On the neoclassical side:
Hilaire Belloc,
"Henry King, Who Chewed Bits of String, and Was Early Cut Off in Dreadful Agonies,"
from Cautionary Tales (1907):
The Chief Defect of Henry King
Was chewing little bits of String.
At last he swallowed some which tied
Itself in ugly Knots inside.
Physicians of the Utmost Fame
Were called at once; but when they came
They answered, as they took their Fees,
'There is no Cure for this Disease.
Henry will very soon be dead.'
His parents stood about his Bed
Lamenting his Untimely Death,
When Henry, with his Latest Breath,
Cried 'Oh, my Friends, be warned by me,
That Breakfast, Dinner, Lunch, and Tea
Are all the Human Frame requires...'
With that, the Wretched Child expires.
I think it all depends on how the surgery/care was presented to the patient.

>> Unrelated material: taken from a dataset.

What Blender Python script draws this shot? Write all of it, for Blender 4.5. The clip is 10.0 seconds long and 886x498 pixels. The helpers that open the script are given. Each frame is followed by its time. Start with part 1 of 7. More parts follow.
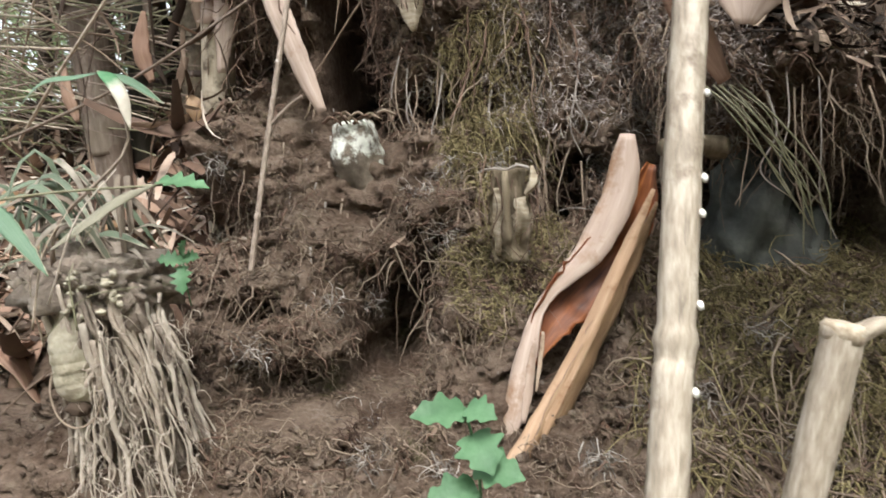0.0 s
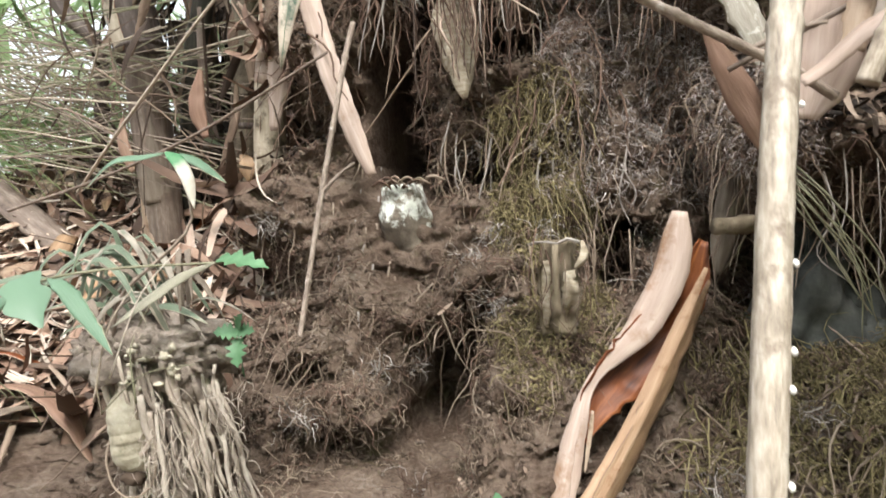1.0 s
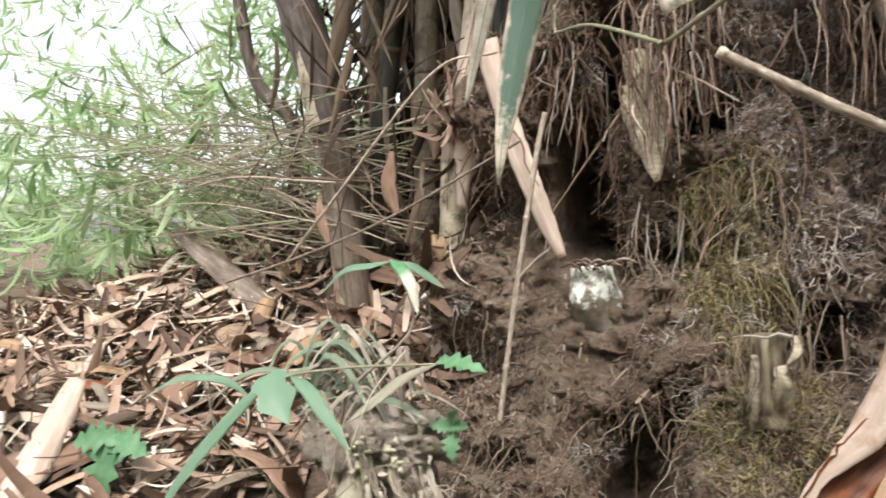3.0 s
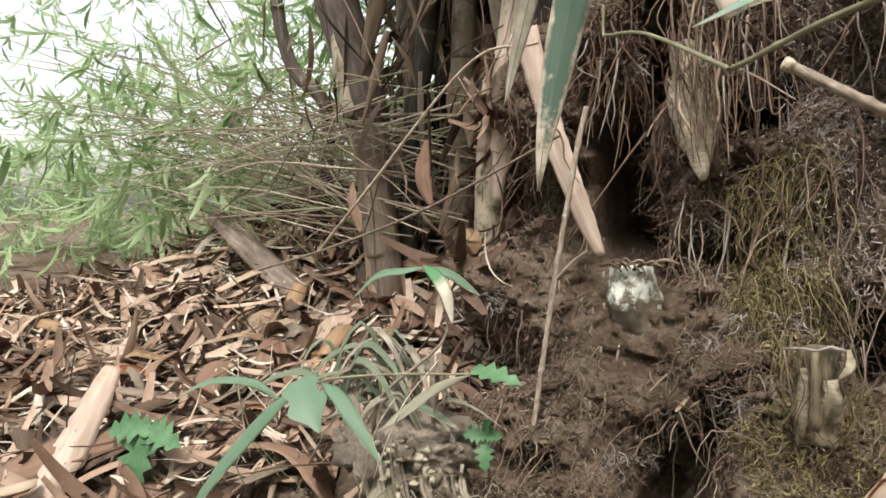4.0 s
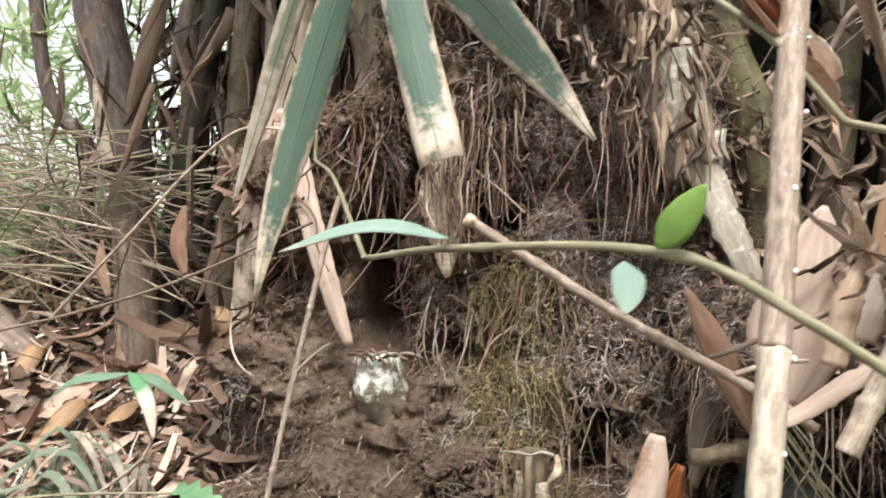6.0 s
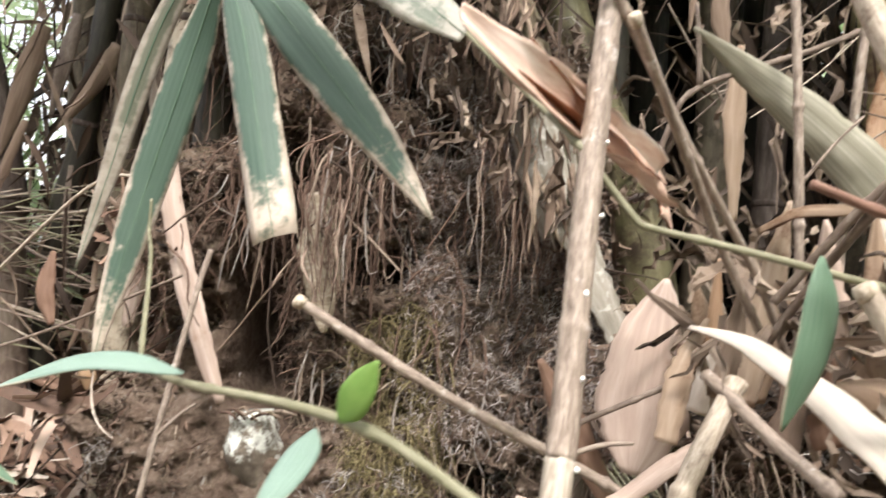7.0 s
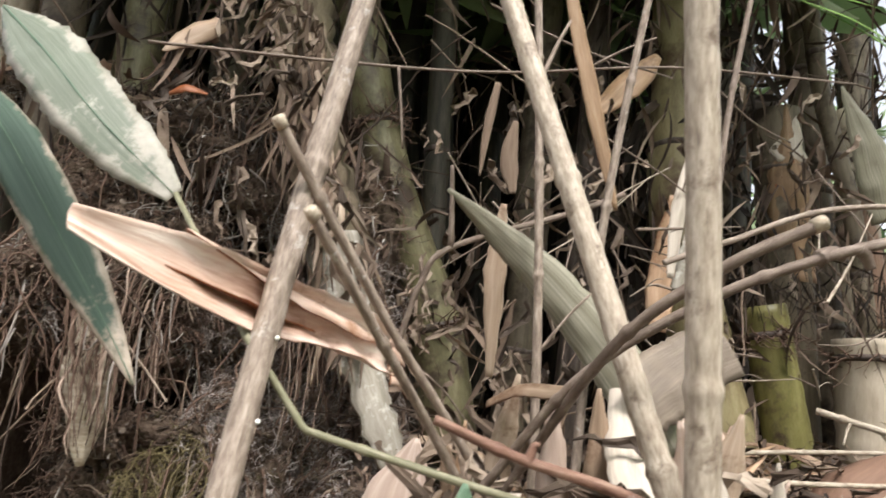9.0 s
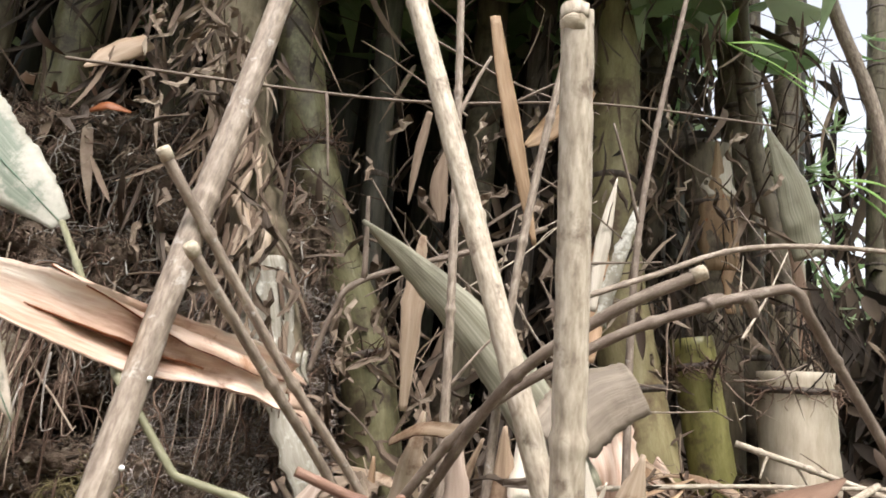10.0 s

It's like lawyers. If a lawyer says you have a "slam dunk" case and then proceeds to bill you $30,000 then loses - NO - he should not get paid.
If a doctor says - "There is no risk at all. I do this everyday. It'll be so easy" and the patient dies or is disabled forever - then he should NOT get paid.
What about the story of the patient who was "incarcerated" in a hospital and held "hostage" by a hospital bureacracy even though the patient was insisting to go home(theangrypatient.com)?
They shouldn't have to pay nor should their insurance be billed. A similar thing happened to someone we know but they went to a lawyer for advice right away and the lawyer said they could leave at will. They did, with security following them down the hall.
So much depends upon the circumstances but I would certainly be hesitant to go to a doctor who submits a full bill after the doctor is the one who talked the patient and family into the surgery like it was no big deal, and then the patient dies. That takes nerve.
It used to be said out on the battlefields during the Vietnam War - once you are no longer afraid - you are a dead man.
I think once a doctor has become overconfident - the patient is a dead one.